Department chairs often need institutional data for program review, assessment, and personnel-related matters. This section provides data on Communication departments, as well as information on links to important national databases to find data relevant to your institution and program.
Before searching any of the national databases listed below, you may wish to contact your Office of Institutional Research, which can guide you on the types of data available and assist you in obtaining the data you need. Also, many of the national databases are accessible if only your institution pays for a membership or is part of the data set.
Visit NCA's Reports on the Discipline for data on Communication departments.
A number of national databases compile institutional and departmental data on salaries, class enrollments, FTE and student credit hour (SCH) production, and the like. Data comparing departments across peer institutions (institutions that are comparable in type, size, degrees offered, region of the country, etc.) are also frequently sought-after. Depending upon the data you are accessing, the following information will assist you in your search:
- the Carnegie classification of your institution
- the CIP code for the data that you are seeking
- confirmation that your institution has either subscribed to or is part of the data set you wish to find
One of the ways in which data are organized is by institutional type (e.g., a four-year comprehensive institution, a doctoral granting institution, a two-year institution, etc.). To find your institution’s Carnegie classification, visit http://carnegieclassifications.iu.edu/.
Every discipline is assigned a Classification of Instructional Program (CIP) code by the U.S. Department of Education’s Division of Educational Statistics. In some of the databases, you will need to search by CIP code to access the data.

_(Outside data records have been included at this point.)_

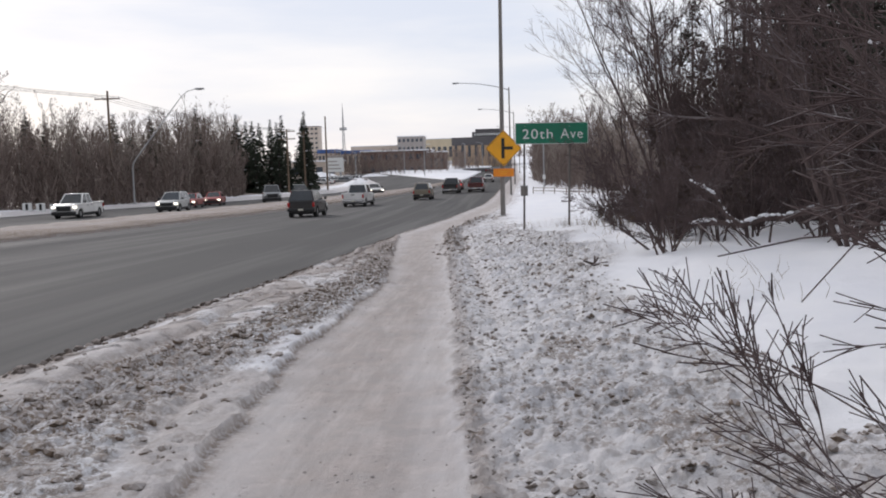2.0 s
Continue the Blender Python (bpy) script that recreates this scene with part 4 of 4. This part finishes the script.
# low dense brush along its foot and farther on
for x, y, k in ((2.5, 21.2, 0.5), (2.7, 22.8, 0.7), (2.8, 24.8, 0.75), (2.9, 26.6, 0.8), (3.4, 25.6, 0.9),
                (3.4, 27.6, 0.8), (4.3, 27.4, 0.95), (5.2, 28.0, 1.05), (3.4, 29.0, 0.8), (4.2, 29.4, 0.95), (5.6, 29.0, 1.1), (3.4, 30.4, 0.85), (4.5, 30.6, 1.0), (5.5, 30.6, 1.1), (3.1, 31.7, 0.75), (3.9, 31.9, 0.95),
                (4.9, 32.2, 1.0), (5.9, 31.8, 1.1), (3.5, 33.1, 0.85), (4.4, 33.5, 0.95), (5.4, 33.8, 1.0), (6.5, 33.2, 1.1), (3.9, 34.8, 0.8), (4.9, 35.2, 0.9), (5.9, 35.4, 1.0), (7.1, 34.8, 1.1), (6.7, 29.8, 1.2), (7.3, 31.6, 1.2), (2.7, 34.3, 0.55),
                (6.4, 27.6, 1.1), (7.9, 29.4, 1.2), (8.5, 33.0, 1.2), (8.2, 27.6, 1.2), (8.2, 35.6, 1.2), (9.2, 31.2, 1.2)):
    put_veg(brushes, 6, rng.randrange(2), x, y, k)
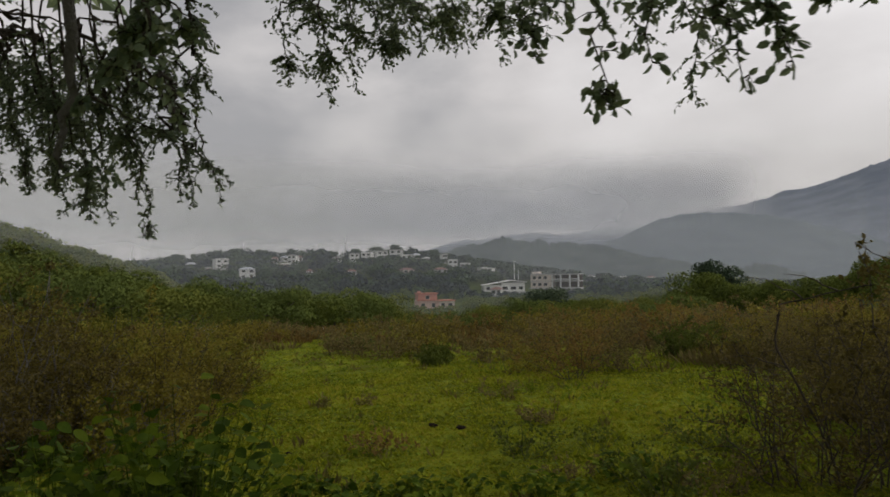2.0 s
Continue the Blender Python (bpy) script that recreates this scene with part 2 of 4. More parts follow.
def leaves(name, at, along, size, mat, width=0.45, shape=LANCE, shape_faces=LANCE_FACES, flat=0.0, face=None):
    """One mesh of many folded leaves; flat turns their faces to the sky, face along given directions."""
    at, along = np.asarray(at), unit(np.asarray(along))
    n = len(at)
    up = unit(rng.normal(size=(n, 3)) + np.array((0, 0, flat))) if face is None else unit(np.asarray(face) + 0.32 * rng.normal(size=(n, 3)))
    side = unit(np.cross(along, up))
    norm = np.cross(side, along)
    size = np.broadcast_to(size, (n,))[:, None, None]
    v = at[:, None] + size * (shape[None, :, :1] * along[:, None] + width * 2 * shape[None, :, 1:2] * side[:, None] + shape[None, :, 2:] * norm[:, None])
    f = shape_faces[None] + (np.arange(n) * len(shape))[:, None, None]
    return mesh_of(name, v.reshape(-1, 3), [f.reshape(-1, shape_faces.shape[1])], mat)


def tube(points, radii, sides=6):
    """Vertices and quads of a tapering tube along the points."""
    p = np.asarray(points, dtype=float)
    r = np.asarray(radii, dtype=float)
    d = unit(np.gradient(p, axis=0))
    ref = np.where(np.abs(d[:, 2:3]) > 0.9, np.array((1.0, 0, 0)), np.array((0, 0, 1.0)))
    a = unit(np.cross(d, ref))
    b = np.cross(d, a)
    t = np.linspace(0, 2 * math.pi, sides, endpoint=False)
    v = p[:, None] + r[:, None, None] * (np.cos(t)[None, :, None] * a[:, None] + np.sin(t)[None, :, None] * b[:, None])
    i = np.arange(len(p) - 1)[:, None] * sides
    j = np.arange(sides)[None]
    k = (j + 1) % sides
    q = np.stack([i + j, i + k, i + k + sides, i + j + sides], -1).reshape(-1, 4)
    return v.reshape(-1, 3), q


def tubes(name, items, mat, sides=6):
    vs, qs, base = [], [], 0
    for pts, rad in items:
        v, q = tube(pts, rad, sides)
        vs.append(v)
        qs.append(q + base)
        base += len(v)
    return mesh_of(name, np.concatenate(vs), [np.concatenate(qs)], mat, True)


def bend(a, b, sag=0.0, wave=0.0, steps=8):
    """A wandering line from a to b, lifted by sag in the middle."""
    a, b = np.asarray(a, float), np.asarray(b, float)
    s = np.linspace(0, 1, steps)[:, None]
    p = a + (b - a) * s
    p[:, 2] += sag * 4 * (s * (1 - s))[:, 0]
    if wave:
        w = rng.normal(size=(steps, 3)) * wave
        w[0] = w[-1] = 0
        p += w
    return p


def part(name, me, parent, label=""):
    ob = new(name, me)
    ob.parent = parent
    return tagged(ob, label)


def thing(name, x, y, z, label, category, group="", kind=""):
    ob = new(name)
    ob.location = (x, y, z)
    ob.empty_display_size = 0.2
    return tagged(ob, label, category, group, kind)


def box(bm, x0, y0, z0, x1, y1, z1):
    m = Matrix.Translation(((x0 + x1) / 2, (y0 + y1) / 2, (z0 + z1) / 2)) @ Matrix.Diagonal((abs(x1 - x0), abs(y1 - y0), abs(z1 - z0), 1))
    bmesh.ops.create_cube(bm, size=1, matrix=m)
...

Learn more about the CIP code classification system.
CIP Code Classification
09) COMMUNICATION, JOURNALISM, AND RELATED PROGRAMS
09.01) Communication and Media Studies
09.0100) Communication, General.
09.0101) Speech Communication and Rhetoric.

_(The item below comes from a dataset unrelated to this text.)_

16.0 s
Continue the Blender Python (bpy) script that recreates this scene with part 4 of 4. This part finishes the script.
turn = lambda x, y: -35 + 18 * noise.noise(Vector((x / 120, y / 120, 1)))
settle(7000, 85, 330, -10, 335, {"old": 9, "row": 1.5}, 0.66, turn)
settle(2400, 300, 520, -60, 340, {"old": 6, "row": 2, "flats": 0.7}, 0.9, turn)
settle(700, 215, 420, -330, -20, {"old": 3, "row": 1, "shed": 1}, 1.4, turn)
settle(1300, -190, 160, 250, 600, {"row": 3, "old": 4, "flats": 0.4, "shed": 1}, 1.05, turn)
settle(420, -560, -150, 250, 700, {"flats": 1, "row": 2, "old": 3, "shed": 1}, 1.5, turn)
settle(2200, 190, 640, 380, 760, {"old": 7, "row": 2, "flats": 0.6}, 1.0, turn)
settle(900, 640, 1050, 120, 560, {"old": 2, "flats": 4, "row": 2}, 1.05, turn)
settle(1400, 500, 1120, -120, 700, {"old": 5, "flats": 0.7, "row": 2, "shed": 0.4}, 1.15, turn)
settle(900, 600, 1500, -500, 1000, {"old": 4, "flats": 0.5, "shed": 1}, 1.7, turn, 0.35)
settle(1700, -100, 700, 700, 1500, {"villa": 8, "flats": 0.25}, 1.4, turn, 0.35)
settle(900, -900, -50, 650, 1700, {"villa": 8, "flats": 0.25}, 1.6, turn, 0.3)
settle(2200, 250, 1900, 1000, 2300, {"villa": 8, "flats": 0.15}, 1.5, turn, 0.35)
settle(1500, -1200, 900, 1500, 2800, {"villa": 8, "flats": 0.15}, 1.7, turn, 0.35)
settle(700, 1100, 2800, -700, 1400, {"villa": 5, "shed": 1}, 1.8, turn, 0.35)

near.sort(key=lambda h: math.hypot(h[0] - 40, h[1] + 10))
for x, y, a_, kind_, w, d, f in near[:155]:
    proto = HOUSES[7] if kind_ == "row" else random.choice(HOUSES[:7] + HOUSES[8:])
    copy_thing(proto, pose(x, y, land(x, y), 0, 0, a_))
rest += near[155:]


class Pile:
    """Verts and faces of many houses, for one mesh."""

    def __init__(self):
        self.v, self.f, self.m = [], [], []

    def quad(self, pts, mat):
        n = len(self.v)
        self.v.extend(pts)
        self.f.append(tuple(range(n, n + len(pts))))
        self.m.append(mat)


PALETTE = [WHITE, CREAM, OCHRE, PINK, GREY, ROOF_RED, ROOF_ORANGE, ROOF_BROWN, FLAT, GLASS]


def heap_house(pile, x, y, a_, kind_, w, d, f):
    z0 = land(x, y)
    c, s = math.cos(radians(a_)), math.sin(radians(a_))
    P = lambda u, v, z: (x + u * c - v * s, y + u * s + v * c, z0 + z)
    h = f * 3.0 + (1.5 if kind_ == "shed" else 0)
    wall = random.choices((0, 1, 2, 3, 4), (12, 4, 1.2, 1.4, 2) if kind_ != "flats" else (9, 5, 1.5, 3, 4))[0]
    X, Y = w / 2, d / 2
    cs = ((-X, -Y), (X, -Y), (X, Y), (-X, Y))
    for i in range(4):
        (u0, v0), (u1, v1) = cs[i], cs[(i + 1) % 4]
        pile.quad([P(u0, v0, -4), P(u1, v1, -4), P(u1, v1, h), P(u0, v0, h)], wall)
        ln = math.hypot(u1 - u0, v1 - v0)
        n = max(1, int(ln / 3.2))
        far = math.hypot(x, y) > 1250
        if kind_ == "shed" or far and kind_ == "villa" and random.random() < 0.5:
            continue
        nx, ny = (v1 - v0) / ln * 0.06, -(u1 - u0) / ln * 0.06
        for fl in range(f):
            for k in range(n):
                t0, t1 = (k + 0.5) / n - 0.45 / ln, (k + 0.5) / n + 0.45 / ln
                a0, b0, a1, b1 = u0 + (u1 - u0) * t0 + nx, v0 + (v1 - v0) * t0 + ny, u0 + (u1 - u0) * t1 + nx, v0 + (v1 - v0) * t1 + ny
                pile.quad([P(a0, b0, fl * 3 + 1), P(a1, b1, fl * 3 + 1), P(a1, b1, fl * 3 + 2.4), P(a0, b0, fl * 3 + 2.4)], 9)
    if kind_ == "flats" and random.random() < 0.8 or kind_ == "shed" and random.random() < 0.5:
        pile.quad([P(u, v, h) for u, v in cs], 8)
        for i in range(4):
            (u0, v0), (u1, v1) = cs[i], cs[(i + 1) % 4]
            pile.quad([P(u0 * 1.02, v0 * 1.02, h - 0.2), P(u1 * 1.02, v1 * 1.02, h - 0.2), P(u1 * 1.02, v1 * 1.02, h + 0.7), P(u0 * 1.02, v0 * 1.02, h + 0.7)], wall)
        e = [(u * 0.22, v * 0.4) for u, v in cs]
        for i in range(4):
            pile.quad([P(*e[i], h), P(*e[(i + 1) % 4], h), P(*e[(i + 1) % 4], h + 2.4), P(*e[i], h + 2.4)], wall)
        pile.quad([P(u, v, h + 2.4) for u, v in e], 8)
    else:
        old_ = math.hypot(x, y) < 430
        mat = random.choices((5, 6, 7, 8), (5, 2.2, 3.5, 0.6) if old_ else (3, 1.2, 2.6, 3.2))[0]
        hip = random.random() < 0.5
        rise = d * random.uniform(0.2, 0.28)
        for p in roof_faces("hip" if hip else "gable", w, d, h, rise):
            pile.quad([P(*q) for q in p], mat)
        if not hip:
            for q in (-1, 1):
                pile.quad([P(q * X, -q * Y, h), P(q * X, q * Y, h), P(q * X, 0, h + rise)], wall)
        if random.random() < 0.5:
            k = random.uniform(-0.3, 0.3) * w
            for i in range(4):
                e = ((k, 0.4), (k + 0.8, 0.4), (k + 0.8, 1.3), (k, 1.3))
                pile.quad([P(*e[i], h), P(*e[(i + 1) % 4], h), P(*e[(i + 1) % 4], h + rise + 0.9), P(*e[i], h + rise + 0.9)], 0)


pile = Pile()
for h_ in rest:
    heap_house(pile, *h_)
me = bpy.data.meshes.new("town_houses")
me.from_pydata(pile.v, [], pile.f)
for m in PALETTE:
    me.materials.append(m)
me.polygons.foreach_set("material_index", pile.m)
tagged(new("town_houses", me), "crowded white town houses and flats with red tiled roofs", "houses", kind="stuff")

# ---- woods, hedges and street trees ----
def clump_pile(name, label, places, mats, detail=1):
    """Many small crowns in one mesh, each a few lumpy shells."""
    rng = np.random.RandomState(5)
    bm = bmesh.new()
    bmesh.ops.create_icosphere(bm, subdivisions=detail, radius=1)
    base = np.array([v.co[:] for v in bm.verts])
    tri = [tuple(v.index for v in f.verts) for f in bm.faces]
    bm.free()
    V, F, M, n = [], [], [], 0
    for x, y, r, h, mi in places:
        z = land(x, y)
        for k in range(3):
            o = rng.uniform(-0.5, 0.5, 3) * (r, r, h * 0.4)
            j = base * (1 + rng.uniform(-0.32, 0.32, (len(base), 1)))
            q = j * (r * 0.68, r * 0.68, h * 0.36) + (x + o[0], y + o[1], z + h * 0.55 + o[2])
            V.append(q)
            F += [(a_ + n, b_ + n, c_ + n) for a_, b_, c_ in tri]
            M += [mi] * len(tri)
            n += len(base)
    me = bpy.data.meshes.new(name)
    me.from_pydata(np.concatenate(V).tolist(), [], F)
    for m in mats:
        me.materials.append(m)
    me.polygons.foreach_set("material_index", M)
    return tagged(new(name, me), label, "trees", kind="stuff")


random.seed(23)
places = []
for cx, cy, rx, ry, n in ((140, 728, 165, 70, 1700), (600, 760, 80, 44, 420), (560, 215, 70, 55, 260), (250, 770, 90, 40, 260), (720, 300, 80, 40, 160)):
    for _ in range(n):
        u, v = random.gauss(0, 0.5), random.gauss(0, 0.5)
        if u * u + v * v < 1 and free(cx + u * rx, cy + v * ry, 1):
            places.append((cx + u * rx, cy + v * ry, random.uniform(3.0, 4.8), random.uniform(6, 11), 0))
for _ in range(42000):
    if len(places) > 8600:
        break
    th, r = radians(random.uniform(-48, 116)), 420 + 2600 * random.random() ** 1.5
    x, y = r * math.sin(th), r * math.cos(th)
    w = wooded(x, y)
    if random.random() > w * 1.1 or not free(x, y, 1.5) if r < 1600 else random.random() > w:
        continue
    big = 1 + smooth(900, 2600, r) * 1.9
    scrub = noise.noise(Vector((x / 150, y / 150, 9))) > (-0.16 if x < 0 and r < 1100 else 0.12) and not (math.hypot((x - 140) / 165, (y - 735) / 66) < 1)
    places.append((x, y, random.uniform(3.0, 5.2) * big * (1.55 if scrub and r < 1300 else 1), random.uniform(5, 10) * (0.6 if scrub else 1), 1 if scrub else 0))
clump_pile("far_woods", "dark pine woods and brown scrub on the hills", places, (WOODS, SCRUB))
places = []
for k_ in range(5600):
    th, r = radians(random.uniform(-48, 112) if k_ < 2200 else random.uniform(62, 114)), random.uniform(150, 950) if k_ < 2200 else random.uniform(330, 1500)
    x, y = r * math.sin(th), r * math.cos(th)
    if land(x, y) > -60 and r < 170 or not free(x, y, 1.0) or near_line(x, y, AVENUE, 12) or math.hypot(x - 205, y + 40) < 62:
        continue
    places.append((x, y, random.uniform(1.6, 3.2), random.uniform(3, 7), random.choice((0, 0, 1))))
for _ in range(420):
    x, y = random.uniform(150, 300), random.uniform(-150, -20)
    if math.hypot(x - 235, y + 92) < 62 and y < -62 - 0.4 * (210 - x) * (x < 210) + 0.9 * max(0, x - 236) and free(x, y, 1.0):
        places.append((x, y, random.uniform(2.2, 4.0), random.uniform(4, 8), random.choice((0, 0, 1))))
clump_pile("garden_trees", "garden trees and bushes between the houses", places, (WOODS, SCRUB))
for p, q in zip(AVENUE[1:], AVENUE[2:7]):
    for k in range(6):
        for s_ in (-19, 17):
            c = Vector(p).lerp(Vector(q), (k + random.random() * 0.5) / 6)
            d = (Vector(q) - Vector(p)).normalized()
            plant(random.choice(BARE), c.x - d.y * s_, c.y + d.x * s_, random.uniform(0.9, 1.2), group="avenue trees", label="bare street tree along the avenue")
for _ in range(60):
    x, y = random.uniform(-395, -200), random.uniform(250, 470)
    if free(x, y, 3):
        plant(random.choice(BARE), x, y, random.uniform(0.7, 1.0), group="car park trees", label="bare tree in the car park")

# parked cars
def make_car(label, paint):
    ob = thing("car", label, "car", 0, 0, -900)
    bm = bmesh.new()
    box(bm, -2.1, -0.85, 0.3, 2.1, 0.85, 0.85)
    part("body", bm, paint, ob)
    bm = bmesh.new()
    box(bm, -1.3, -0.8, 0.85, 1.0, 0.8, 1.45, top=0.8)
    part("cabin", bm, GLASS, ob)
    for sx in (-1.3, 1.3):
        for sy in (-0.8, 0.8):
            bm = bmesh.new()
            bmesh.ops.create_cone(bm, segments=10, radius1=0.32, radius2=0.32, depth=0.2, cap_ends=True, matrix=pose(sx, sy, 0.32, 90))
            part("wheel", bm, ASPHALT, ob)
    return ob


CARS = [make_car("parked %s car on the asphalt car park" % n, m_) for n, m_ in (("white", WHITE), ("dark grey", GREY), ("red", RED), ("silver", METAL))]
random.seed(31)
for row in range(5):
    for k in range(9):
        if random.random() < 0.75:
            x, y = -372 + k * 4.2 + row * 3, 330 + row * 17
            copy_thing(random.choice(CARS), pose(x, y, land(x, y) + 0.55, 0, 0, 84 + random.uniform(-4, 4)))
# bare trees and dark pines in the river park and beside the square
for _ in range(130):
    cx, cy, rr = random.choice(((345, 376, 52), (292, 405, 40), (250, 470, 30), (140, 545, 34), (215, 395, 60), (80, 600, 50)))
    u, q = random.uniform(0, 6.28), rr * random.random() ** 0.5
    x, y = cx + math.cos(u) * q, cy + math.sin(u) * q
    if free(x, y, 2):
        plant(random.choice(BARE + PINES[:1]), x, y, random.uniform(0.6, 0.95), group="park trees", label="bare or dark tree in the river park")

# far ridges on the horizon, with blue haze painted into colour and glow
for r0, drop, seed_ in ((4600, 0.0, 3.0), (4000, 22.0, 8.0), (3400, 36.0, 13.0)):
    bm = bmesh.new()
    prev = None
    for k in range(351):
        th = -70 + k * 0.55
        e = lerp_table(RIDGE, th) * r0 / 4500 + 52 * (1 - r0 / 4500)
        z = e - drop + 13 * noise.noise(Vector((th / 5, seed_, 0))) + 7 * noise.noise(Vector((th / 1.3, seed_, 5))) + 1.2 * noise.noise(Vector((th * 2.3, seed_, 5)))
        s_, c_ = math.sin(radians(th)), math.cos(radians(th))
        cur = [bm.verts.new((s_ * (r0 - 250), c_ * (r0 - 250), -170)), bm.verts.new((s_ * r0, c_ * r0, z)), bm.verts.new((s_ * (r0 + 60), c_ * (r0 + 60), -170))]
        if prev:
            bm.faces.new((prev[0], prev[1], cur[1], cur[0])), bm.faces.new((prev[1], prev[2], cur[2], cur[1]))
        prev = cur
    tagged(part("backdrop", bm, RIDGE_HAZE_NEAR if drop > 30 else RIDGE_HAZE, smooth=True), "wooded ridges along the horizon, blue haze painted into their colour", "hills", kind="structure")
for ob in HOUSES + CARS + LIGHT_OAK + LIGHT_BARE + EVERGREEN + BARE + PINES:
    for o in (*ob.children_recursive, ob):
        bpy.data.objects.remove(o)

09.0102) Mass Communication/Media Studies.
09.0199) Communication and Media Studies, Other.
09.0402) Broadcast Journalism.
09.0499) Journalism, Other.
09.07) Radio, Television, and Digital Communication
09.0701) Radio and Television.
09.0702) Digital Communication and Media/Multimedia.
09.0799) Radio, Television, and Digital Communication, Other.
09.09) Public Relations, Advertising, and Applied Communication.
09.0900) Public Relations, Advertising, and Applied Communication.
09.0901) Organizational Communication, General.
09.0902) Public Relations/Image Management.
09.0904) Political Communication.
09.0905) Health Communication.
09.0906) Sports Communication.
09.0907) International and Intercultural Communication.
09.0908) Technical and Scientific Communication.
09.0999) Public Relations, Advertising, and Applied Communication, Other
09.99) Communication, Journalism, and Related Programs, Other.
09.9999) Communication, Journalism, and Related Programs, Other.
Academic salary data are available from the College and University Professional Association for Human Resources (CUPA). CUPA does annual nationwide surveys on administrative, mid-level professional, and faculty salaries. The best place to access these data is your Institutional Research Office.
The databases provided by the Integrated Postsecondary Education System (IPEDS) provide extensive data on FTEs, Student Credit Hour Production (SCH), degrees granted, etc. Visit the IPEDS data center and IPEDS data tutorial. Another source of less extensive data is NCES's College Navigator.
Many doctoral granting institutions use the NCISP (National Study of Instructional Costs and Productivity) data as a benchmark to compare productivity.
Two databases that provide information on students and are cited frequently in the media may be of interest as chairs write an assessment report or engage in a self-study. These databases, which are generated by CIRP and NESSE, measure student demographics (along with attitudes, values, and beliefs) and student engagement, respectively.
- The Cooperative Institutional Research Program (CIRP) at UCLA conducts a yearly fall survey of incoming freshman at more than 700 institutions, surveys students during their first year of college, and gathers a number of other data. Access CIRP’s free publications.
- The National Survey of Student Engagement (NSSE) tracks students’ engagement and participation in their own learning. Many institutions are using this survey to assess changes in student learning over time.